## Start Working data
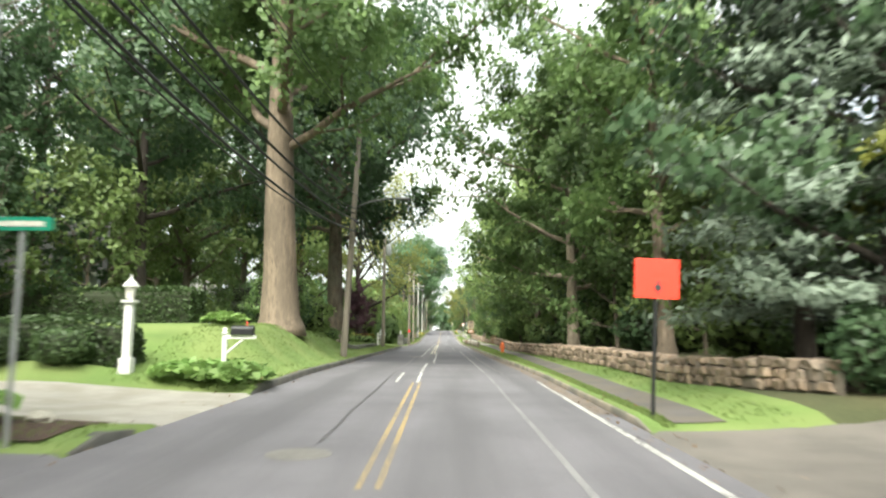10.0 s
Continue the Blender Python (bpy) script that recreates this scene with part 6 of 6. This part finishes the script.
tudor_house()
single(21.5, 324.0, 746, 25, 0.3, 0.35, 4.6, BARK, LEAF_OLIVE, "tall slender tree with a nearly bare crown", 2600, 0.26, limbs=18, lift=0.9)
wheelie_bin(20.0, 301.2, 0, BIN_BLUE, "blue wheeled bin beside a garage door")
shrub(20.6, 293.6, (1.5, 1.5, 1.5), LEAF_HEDGE, "ball-shaped topiary bush before the brick house", 630, 900, 0.1, rough=0.05)
cone = conifer("topiary", 99, 4.0, 0.05, 0.95, BARK_DARK, LEAF_HEDGE, 2200, 0.02, "conical clipped shrub before the brick house", 0.14, -0.1, 0.25, "shrub")
cone.matrix_basis = pose(28.0, 301.2, gz(28.0, 301.2))
for i in range(5):
    shrub(31 + i * 1.6, 301.2, (1.5, 1.2, 1.0), (LEAF_HEDGE, LEAF)[i % 2], "low green bush along the brick house", 640 + i, 700, 0.12, group="house bushes")

# ---- last stretch ----

hydrant(4.6, 316.4, HYDRANT_YELLOW, SIGN_RED, "yellow fire hydrant with a red bonnet on the verge")
flat_sign("road_sign", 3.66, 327.1, "small faded pink sign on a slightly leaning post", (0.26, 0.42), 2.74, turn=-4, material=SIGN_FADED, lean=-2.5, bars=((0, 0.13, 0.22, 0.03, PALE_RED), (0, 0.04, 0.2, 0.03, PALE_RED), (0, -0.06, 0.22, 0.03, PALE_RED), (0, -0.14, 0.18, 0.03, PALE_RED)))


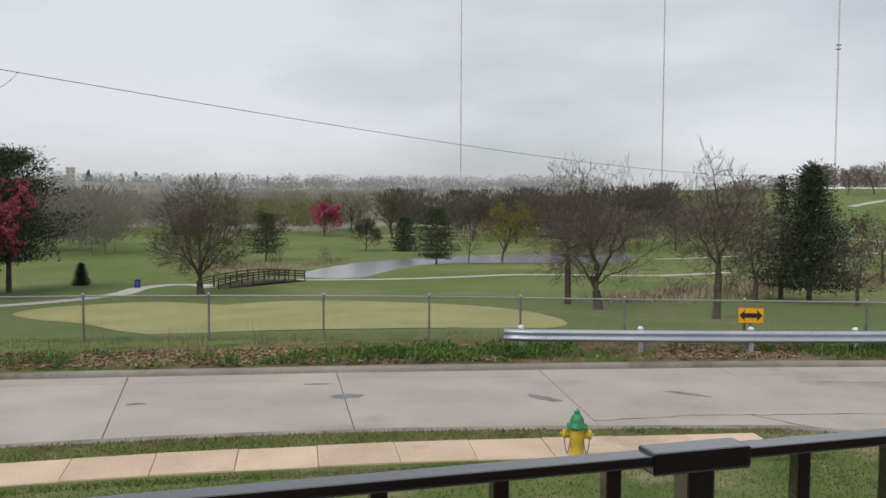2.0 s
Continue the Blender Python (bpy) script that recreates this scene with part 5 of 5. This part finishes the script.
# ---- grass, weeds and litter ----
def blades(name, spots, material, label, h, w, seed, bend=0.5, kind="grass"):
    rg = random.Random(seed)
    z = land(np.array(spots))
    v, f = [], []
    for (x, y), g in zip(spots, z):
        a, hh, ww = rg.uniform(0, 6.28), rg.uniform(*h), rg.uniform(*w)
        b = rg.uniform(0, 6.28)
        k = len(v)
        cx, cy = math.cos(a) * ww, math.sin(a) * ww
        bx, by = math.cos(b) * hh * bend * rg.random(), math.sin(b) * hh * bend * rg.random()
        v += [(x - cx, y - cy, g - 0.01), (x + cx, y + cy, g - 0.01), (x + bx, y + by, g + hh)]
        f.append((k, k + 1, k + 2))
    return tagged(raw(name, v, f, material), label, kind, kind="stuff")


rgg = random.Random(9)


def strip_spots(line, lo, hi, n, s0=0.0, s1=None, clump=0.0):
    """Random plan points in the band between two offsets from a line (right side positive)."""
    out, tot = [], length(line)
    s1 = s1 or tot
    seg = [along(line, s0 + (s1 - s0) * k / 400) for k in range(401)]
    for _ in range(n):
        k = rgg.randrange(400)
        p, d = seg[k]
        q = seg[k + 1][0]
        o = rgg.uniform(lo, hi)
        p = p.lerp(q, rgg.random())
        x, y = p.x + d.y * o, p.y - d.x * o
        if clump and noise.noise(Vector((x * 0.45, y * 0.45, 3.0))) < clump * rgg.uniform(0.4, 1.6) - 0.25:
            continue
        out.append((x, y))
    return out


def keep(spots, path_gap=True):
    out = []
    for x, y in spots:
        # the two crossing footpaths stay clear
        for (ax, ay), (bx, by), w in (((-12.2, 9.68), (-8.4, 2.41), 0.62), ((-24.3, 0.55), (-21.6, -5.2), 0.55)):
            dx, dy = bx - ax, by - ay
            L2 = math.hypot(dx, dy)
            u = ((x - ax) * dx + (y - ay) * dy) / L2
            if -0.6 < u < L2 and abs((x - ax) * dy - (y - ay) * dx) / L2 < w:
                break
        else:
            out.append((x, y))
    return out


# verge between kerb and pavement
verge = strip_spots(walk_line, -1.1, 0.03, 52000)
vin, vd = inside_and_distance(np.array(verge), ROAD)
verge = keep([p for p, i_, d_ in zip(verge, vin, vd) if (not i_ and d_ > 0.12) or (i_ and d_ < 0.03)])
blades("verge_grass", verge, M_VERGE, "short ragged grass along the kerb", (0.02, 0.065), (0.007, 0.016), 1, 1.1)
lawn = keep([(p[0], p[1]) for p in strip_spots(walk_line, 1.20, 1.45, 16000)])
blades("lawn_edge_grass", lawn, M_BLADE, "ragged lawn edge along the pavement", (0.02, 0.06), (0.007, 0.015), 2, 1.1)
lawn = keep([q for q in strip_spots(walk_line, 1.3, 8.5, 120000, length(walk_line) * 0.25) if math.hypot(*q) > 4.5 and q[0] < 2.5])
lin, ld = inside_and_distance(np.array(lawn), ROAD)
lawn = [q for q, i_ in zip(lawn, lin) if not i_]
blades("lawn_grass", lawn, M_BLADE, "patchy spring lawn with thin dry spots", (0.015, 0.05), (0.007, 0.014), 3, 1.3)
corner = [(rgg.uniform(1.0, 9), rgg.uniform(6, 15.6)) for _ in range(30000)]
cin, cd = inside_and_distance(np.array(corner), ROAD)
corner = [q for q, i_, d_ in zip(corner, cin, cd) if not i_ and d_ > 0.1]
blades("corner_grass", corner, M_BLADE, "green lawn at the corner of the drive", (0.015, 0.05), (0.007, 0.014), 4, 1.3)

# weedy bank beyond the far kerb

def clumps(name, spots, material, label, seed, leaves_=34, spread=0.15, reach=(0.08, 0.22)):
    """Leafy weeds: tufts of broad bent leaves that rise and arch outward."""
    rg = random.Random(seed)
    z = land(np.array(spots))
    v, f = [], []
    for (x, y), g in zip(spots, z):
        big = rg.uniform(0.6, 1.25)
        for _ in range(int(leaves_ * rg.uniform(0.6, 1.3))):
            a, ll, w = rg.uniform(0, 6.28), rg.uniform(*reach) * big, rg.uniform(0.014, 0.034)
            px, py = x + rg.gauss(0, spread * big), y + rg.gauss(0, spread * big)
            g0 = g + rg.uniform(0, 0.12) * big
            ca, sa, k = math.cos(a), math.sin(a), len(v)
            up, out = ll * rg.uniform(0.5, 0.95), ll * rg.uniform(0.2, 0.7)
            v += [(px, py, g0), (px + ca * out * 0.5 - sa * w, py + sa * out * 0.5 + ca * w, g0 + up * 0.75), (px + ca * out * 0.5 + sa * w, py + sa * out * 0.5 - ca * w, g0 + up * 0.75), (px + ca * out * 1.1, py + sa * out * 1.1, g0 + up * rg.uniform(0.7, 1.05))]
            f += [(k, k + 1, k + 2), (k + 1, k + 3, k + 2)]
    return tagged(raw(name, v, f, material), label, "weeds", kind="stuff")


def weedy(x, y):
    """How thickly the bank is overgrown."""
    n = noise.noise(Vector((x * 0.5, y * 0.5, 3.0)))
    if -22.0 < x < -20.7 or -28.9 < x < -27.2:
        return 0.05
    if -34 < x < -17.3:
        return 0.75 + n
    if -17.3 < x < -8.5:
        return 0.10 + 0.6 * n
    if -8.5 < x < -3.2:
        return 0.6 + n
    if 2.2 < x < 5.6:
        return 0.75 + n
    return 0.45 + n if x < -34 else 0.04


tufts = [q for q in strip_spots(far_line, -1.7, -0.40, 4000) if rgg.random() < weedy(*q)]
clumps("bank_weeds", tufts, M_WEED, "lush green leafy weeds on the bank below the fence", 5)
low_bank = [q for q in strip_spots(far_line, -4.5, -0.2, 42000) if q[0] < 2.5 or rgg.random() < 0.25]
blades("bank_grass", low_bank, M_VERGE, "rough grass on the bank", (0.02, 0.065), (0.008, 0.018), 6, 1.0)
dry = [q for q in strip_spots(far_line, -3.1, -1.2, 4200) if -19 < q[0] < 4 and noise.noise(Vector((q[0] * 0.6, q[1] * 0.6, 9))) > -0.05]
blades("dry_stalks", dry, M_DRY, "dry brown weed stalks along the fence", (0.25, 0.75), (0.006, 0.012), 7, 0.35, "weeds")
dryR = [q for q in strip_spots(far_line, -2.6, -0.25, 16000) if q[0] > -5.5]
blades("dry_bank_grass", dryR, M_DRY, "flattened dry straw on the bank", (0.03, 0.12), (0.012, 0.03), 8, 2.2, "straw")


def leaves(name, spots, label, seed):
    rg = random.Random(seed)
    z = land(np.array(spots))
    v, f = [], []
    for (x, y), g in zip(spots, z):
        a, s, k = rg.uniform(0, 6.28), rg.uniform(0.03, 0.07), len(v)
        for t in (0, 1.6, 3.1, 4.7):
            v.append((x + s * math.cos(a + t), y + s * math.sin(a + t) * 0.7, g + 0.012 + rg.uniform(0, 0.05)))
        f += [(k, k + 1, k + 2), (k, k + 2, k + 3)]
    return tagged(raw(name, v, f, M_LITTER), label, "fallen leaves", kind="stuff")


pile = [(rgg.gauss(-21.4, 0.45), rgg.gauss(12.75, 0.45)) for _ in range(900)]
pile += [(rgg.gauss(-28.0, 0.9), rgg.gauss(8.6, 0.5)) for _ in range(800)]
pile += [q for q in strip_spots(far_line, -2.2, -0.35, 30000) if -16.4 < q[0] < -4.5 or -1.0 < q[0] < 2.4 or (q[0] > 7 and rgg.random() < 0.7)]
pile = [q for q, i_ in zip(pile, inside_and_distance(np.array(pile), ROAD)[0]) if not i_]
leaves("leaf_litter", pile, "brown fallen leaves heaped on the bank", 3)

# reeds and brush by the creek, pond rim and shrub
reed = []
for (ax, ay), (bx, by), n, sp_ in (((-6.5, 74), (5.5, 93), 2600, 2.2), ((5.5, 93), (32, 125), 4200, 3.0), ((32, 125), (64, 141), 3200, 3.0), ((-53.5, 100), (-55, 126), 500, 1.0), ((-64, 110), (-56, 100), 900, 3.0)):
    for _ in range(n):
        t = rgg.random()
        reed.append((ax + (bx - ax) * t + rgg.gauss(0, sp_), ay + (by - ay) * t + rgg.gauss(0, sp_)))
rin, rd = inside_and_distance(np.array(reed), POND)
reed = [q for q, i_ in zip(reed, rin) if not i_]
blades("creek_reeds", reed, M_REED, "dry straw-coloured reeds along the creek and pond", (0.25, 0.8), (0.05, 0.12), 10, 0.8, "reeds")
wood_mass("creek_shrubs", [(-2.3, 75.6), (-1.2, 76.4), (-58, 108), (-60, 112), (-63, 104), (-55, 118), (3, 84), (14, 108), (24, 118), (38, 128)], M_TWIG, "small leafless shrubs along the creek", 240, 11, (1.6, 2.6))
for k, (x, y, h) in enumerate(((-26.3, 12.35, 1.1),)):
    plant("sapling", bare(90 + k, h, 1.0, levels=2, kids=(9, 6, 4), bare_=0.1, reach=0.7, stems=1, radius=0.02), M_BARK, M_DRY, None, x, y, 0, "bare shrub sprouting through the fence", "shrub")
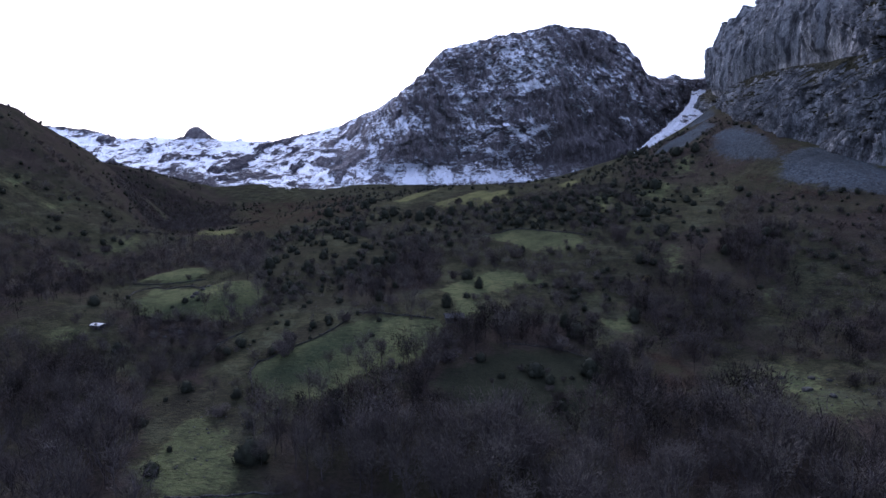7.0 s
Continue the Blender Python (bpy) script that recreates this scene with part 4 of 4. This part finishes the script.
TREE_LABEL = "leafless grey-brown tree with fine bare twigs on the hillside"
tree_makers = [kind_of("bare_tree", bare_tree_shape(s, 14, 1000, 0.35, 5, 1.4), ("trunk", "crown"), (BARK, TWIG), TREE_LABEL, "tree", "bare trees") for s in (1, 2, 3, 4)]
distant_trees = [kind_of("bare_tree", bare_tree_shape(s, 14, 620, 0.37, 4, 2.3), ("trunk", "crown"), (BARK, TWIG), TREE_LABEL, "tree", "bare trees") for s in (5, 6, 7)]
shrub_makers = [kind_of("bare_shrub", bare_shrub_shape(s, 12, 900, 1.5), ("stem", "crown"), (BARK, TWIG), "leafless purplish-brown shrub with dense bare twigs", "shrub", "bare shrubs") for s in (11, 12, 13)]
holly_makers = [kind_of("holly_bush", bush_shape(s, t), ("stem", "crown"), (BARK, LEAF), "rounded dark evergreen holly bush on the grassy slope", "bush", "holly bushes")
                for s, t in ((21, 1.5), (22, 1.7), (23, 1.9), (24, 1.4), (25, 2.0))]
cone_makers = [kind_of("evergreen_tree", leafy_shape(s, 2.2, 0.42, 600), ("stem", "crown"), (BARK, LEAF), "upright pointed dark evergreen tree beside the meadow", "tree", "evergreen trees") for s in (31, 32)]
yellow_shrub = kind_of("yellowing_shrub", bush_shape(26, 1.5), ("stem", "crown"), (BARK, YELLOW), "small shrub with yellowing leaves among bare thickets", "shrub", "yellowing shrubs")
yellow_shrub(73, 307, 1.7, 0.4)
yellow_shrub(71.2, 305.6, 1.1, 2.4)
rng = np.random.RandomState(5)
for k, (x, y, r) in enumerate(HOLLIES):
    holly_makers[k % 5](x, y, 1.02 * min(r, 4.2), rng.uniform(0, 6.28), rng.uniform(0.85, 1.1))
for k, (x, y, r) in enumerate(SHRUBS):
    shrub_makers[k % 3](x, y, min(r, 4.5), rng.uniform(0, 6.28), rng.uniform(0.8, 1.1))
for k, (x, y, r) in enumerate(CONICAL):
    cone_makers[k % 2](x, y, r, rng.uniform(0, 6.28))
for k, (x, y, r) in enumerate(TREES):
    (tree_makers[k % 4] if y < 200 else distant_trees[k % 3])(x, y, min(12.0, 2.6 * r), rng.uniform(0, 6.28))

# ---- woods and thickets ----
def clumped(spots, size, level, seed):
    """The spots that fall into patches of growth."""
    f = fbm(np.array([s[0] for s in spots]), np.array([s[1] for s in spots]), 0, size, 3, 0.55, seed)
    return [s for s, v in zip(spots, f) if v > level]


wood_spots = []
for k, (poly, gap, lo, hi) in enumerate(WOODS):
    wood_spots += scatter(poly, gap, lo, hi, 100 + k, MEADOWS + CLEARINGS + SUNNY + GLADES)
open_wood = set(clumped([s for s in wood_spots if s[1] > 236 and s[0] > 20], 26, -0.28, 34))
wood_spots = [s for s in wood_spots if s[1] <= 236 or s[0] <= 20 or s in open_wood]
wood_spots = [s for s in wood_spots if s[1] > 114 and abs(s[0]) < 0.84 * s[1] + 14]
front = [s for s in wood_spots if -60 < s[0] < 60 and 120 < s[1] < 180][:150]
chosen = set(front)
for k, (x, y, size, turn, squash) in enumerate(front):
    tree_makers[k % 4](x, y, size * 1.05, turn, squash)
rest = [s for s in wood_spots if s not in chosen]
WOOD_LABEL = "leafless grey-brown deciduous wood filling the valley side"
heap("woodland", [s for s in rest if s[1] < 185], [bare_tree_shape(s, 4, 640, 0.35, 3, 1.0) for s in range(41, 51)], (BARK, TWIG), WOOD_LABEL, "woodland")
heap("woodland", [s for s in rest if 185 <= s[1] < 240], [bare_tree_shape(s, 3, 400, 0.35, 3, 2.3) for s in range(41, 51)], (BARK, TWIG), WOOD_LABEL, "woodland")
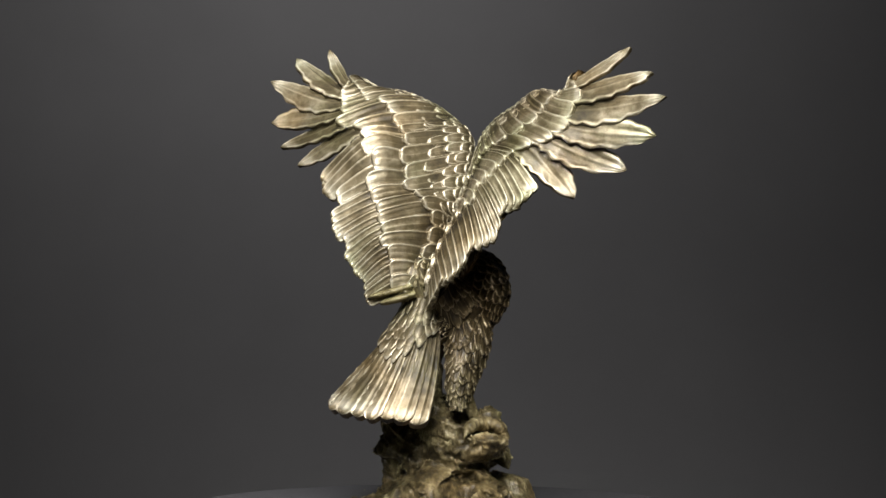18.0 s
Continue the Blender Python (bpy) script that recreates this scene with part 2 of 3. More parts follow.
def feather(cast, sheet, u, v0, v1, half, lift0=0.0, lift1=0.0015, dome=0.0006, thick=0.0012, lean=0.0, tip=0.7, base=0.8, nl=9, nw=7, curl=0.0, barb=0.0, outline=None, bow=0.0, saw=0.0, round_=0.5, rim=0.0005, shaft=0.0, tilt=0.0, twist=0.0, mat=0, low_mat=None, edge_mat=None):
    """One feather laid on a sheet: from (u, v0) to (u + lean, v1), half as wide as half in u; a shallow plate with a raised rim, a shaft,
    slanting barbs and a rounded or pointed tip. outline: (part of the length, part of the width) pairs; saw: notches in its edges."""
    ne = max(4, nl // 3)
    s = np.concatenate([np.linspace(0, tip, nl - ne + 1), tip + (1 - tip) * np.sin(np.linspace(0, 0.5, ne + 1)[1:] * math.pi)])[:, None]
    q = np.sin(np.linspace(-1, 1, nw) * math.pi / 2)[None, :]
    q = 0.5 * (q + np.linspace(-1, 1, nw)[None, :])
    e = np.clip((s - tip) / (1 - tip), 0, 1)
    w = (base + (1 - base) * np.minimum(s / 0.5, 1)) * np.maximum(1 - 0.995 * e ** 2, 0.0) ** round_
    if outline:
        w = w * np.interp(s, [a for a, _ in outline], [c for _, c in outline])
    if saw:
        tooth = (s * 9 + u * 3.7) % 1.0
        w = w * (1 + saw * (tooth - 0.5) * np.clip((s - 0.3) * 3, 0, 1) * np.where(q < 0, 1.0, 0.5))
    uu = u + lean * s + bow * np.sin(s * math.pi) + half * w * q
    vv = v0 + (v1 - v0) * s * np.ones_like(q)
    pillow = (1 - q ** 4) * (1 - 0.8 * e ** 3)
    h = lift0 + (lift1 - lift0) * s + dome * pillow + curl * s ** 3 - 0.35 * lift1 * e ** 3
    edge = np.maximum(np.abs(q) + 0 * s, 0.25 + 0.75 * e)
    h = h + tilt * q + twist * q * w * s + rim * np.exp(-((edge - 0.85) / 0.12) ** 2) * (0.4 + 0.6 * s)
    if shaft:
        h = h + shaft * (np.exp(-((q - 0.05) / 0.13) ** 2) - 0.7 * np.exp(-((q - 0.36) / 0.13) ** 2)) * np.minimum(s * 4, 1) * (1 - 0.5 * e)
    if barb:
        teeth = ((s * 9 - np.abs(q) * 1.8 + u * 7.3 + 0.25 * np.sin(s * 11 + u * 5)) % 1.0) ** 1.5
        h = h + barb * (teeth - 0.4) * np.clip((np.abs(q) - 0.25) * 2.5, 0, 1) * np.clip(s * 3 - 0.6, 0, 1) * np.where(q < 0, 1.0, 0.45)
    P, N = sheet.at(uu, vv), sheet.normal(uu, vv)
    uv = np.stack([np.broadcast_to((q + 1) / 2, uu.shape), np.broadcast_to(s, uu.shape)], -1)
    top, low = P + N * h[..., None], P + N * (h - thick - 0.6 * dome * pillow)[..., None]
    up = np.cross(top[1, 0] - top[0, 0], top[0, -1] - top[0, 0])
    flip = float(np.dot(up, N[0, 0])) < 0
    cast.grid(top, uv, mat, flip)
    cast.grid(low, uv, mat if low_mat is None else low_mat, not flip)
    wall = np.concatenate([np.stack([top[:, 0], low[:, 0]], 1), np.stack([top[-1, 1:], low[-1, 1:]], 1), np.stack([top[::-1, -1], low[::-1, -1]], 1)[1:]])
    ruv = np.concatenate([uv[:, 0], uv[-1, 1:], uv[::-1, -1][1:]])
    cast.grid(wall, np.stack([ruv, ruv], 1), mat if edge_mat is None else edge_mat, flip)


def row(cast, sheet, us, v0, v1, width, wob=0.1, **kw):
    """A row of overlapping feathers along u."""
    for u in us:
        a, c = rng.normal(0, wob, 2)
        feather(cast, sheet, u + a * width * 0.3, v0 + c * (v1 - v0) * 0.4, v1 + c * (v1 - v0) * 0.8, width * (1 + 0.5 * a), **kw)


def relief(cast, sheet, us, vs, nu, nv, plumes, mat, wrap=False, soften=1):
    """A skin laid over a sheet, with feathers cast into it in low relief. plumes: dicts of u, v0 (root), v1 (tip), half, lift and shape;
    where two meet the higher one shows. The skin carries each feather's own coordinates for the paint."""
    U = np.linspace(us[0], us[1], nu + 1 if wrap else nu)[:nu]
    V = np.linspace(vs[0], vs[1], nv)
    H = np.zeros((nu, nv))
    A, B = np.full((nu, nv), 0.5), np.full((nu, nv), 0.1)
    more = []
    if wrap:
        for p in plumes:
            for k in (-1, 1):
                if us[0] - 0.1 < p["u"] + k < us[1] + 0.1:
                    more.append({**p, "u": p["u"] + k})
    for p in plumes + more:
        u0, v0, v1, half = p["u"], p["v0"], p["v1"], p["half"]
        lean, bow, tip, lift = p.get("lean", 0.0), p.get("bow", 0.0), p.get("tip", 0.5), p["lift"]
        reach = half * 1.05 + abs(lean) + abs(bow)
        i0, i1 = np.searchsorted(U, (u0 - reach, u0 + reach))
        j0, j1 = np.searchsorted(V, (min(v0, v1), max(v0, v1)))
        if i1 - i0 < 2 or j1 - j0 < 2:
            continue
        u, v = U[i0:i1, None], V[None, j0:j1]
        s = (v - v0) / (v1 - v0)
        e = np.clip((s - tip) / (1 - tip), 0, 1)
        base = p.get("base", 0.85)
        w = (base + (1 - base) * np.minimum(s / 0.5, 1)) * np.maximum(1 - e ** 2, 1e-4) ** p.get("round", 0.5)
        q = (u - u0 - lean * s - bow * np.sin(s * math.pi)) / (half * w)
        inside = (np.abs(q) < 1) & (s >= 0) & (s <= 1)
        edge = np.maximum(np.abs(q), 0.25 + 0.75 * e)
        h = lift * (0.15 + 0.85 * s) + p.get("dome", 0.0006) * (1 - q ** 2) * (1 - 0.7 * e ** 2) + p.get("tilt", 0.0) * q
        h = h + p.get("rim", 0.0004) * np.exp(-((edge - 0.86) / 0.11) ** 2) * np.minimum(1, 0.3 + s)
        h = h + p.get("line", 0.0) * np.sin(q * 8 + u0 * 40 + 2.0 * s) * (1 - edge ** 4) * np.minimum(1, s * 3)
        h = h - 0.0006 * np.clip((edge - 0.93) / 0.07, 0, 1)
        win = inside & (h > H[i0:i1, j0:j1])
        H[i0:i1, j0:j1] = np.where(win, h, H[i0:i1, j0:j1])
        A[i0:i1, j0:j1] = np.where(win, (q + 1) / 2, A[i0:i1, j0:j1])
        B[i0:i1, j0:j1] = np.where(win, s + 0 * q, B[i0:i1, j0:j1])
    for _ in range(soften):
        for axis in (0, 1):
            pad = np.concatenate([H[-1:], H, H[:1]]) if wrap and axis == 0 else np.concatenate([H.take([0], axis), H, H.take([-1], axis)], axis)
            n = H.shape[axis]
            H = 0.25 * pad.take(range(0, n), axis) + 0.5 * pad.take(range(1, n + 1), axis) + 0.25 * pad.take(range(2, n + 2), axis)
    N = sheet.normal(U[:, None], V[None, :])
    P = sheet.at(U[:, None], V[None, :]) + N * H[..., None]
    i, j = nu // 2, nv // 2
    turn = np.cross(P[i + 1, j] - P[i, j], P[i, j + 1] - P[i, j])
    cast.grid(P, np.stack([A, B], -1), mat, flip=float(np.dot(turn, N[i, j])) < 0, wrap=False)
    if wrap:
        cast.grid(P[[-1, 0]], np.stack([A, B], -1)[[-1, 0]], mat, flip=float(np.dot(turn, N[i, j])) < 0)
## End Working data
Your instructions —
Find the lines above that include the string "part" and copy them.

Correct answer —
Continue the Blender Python (bpy) script that recreates this scene with part 6 of 6. This part finishes the script.
Continue the Blender Python (bpy) script that recreates this scene with part 5 of 5. This part finishes the script.
Continue the Blender Python (bpy) script that recreates this scene with part 4 of 4. This part finishes the script.
Continue the Blender Python (bpy) script that recreates this scene with part 2 of 3. More parts follow.
    slanting barbs and a rounded or pointed tip. outline: (part of the length, part of the width) pairs; saw: notches in its edges."""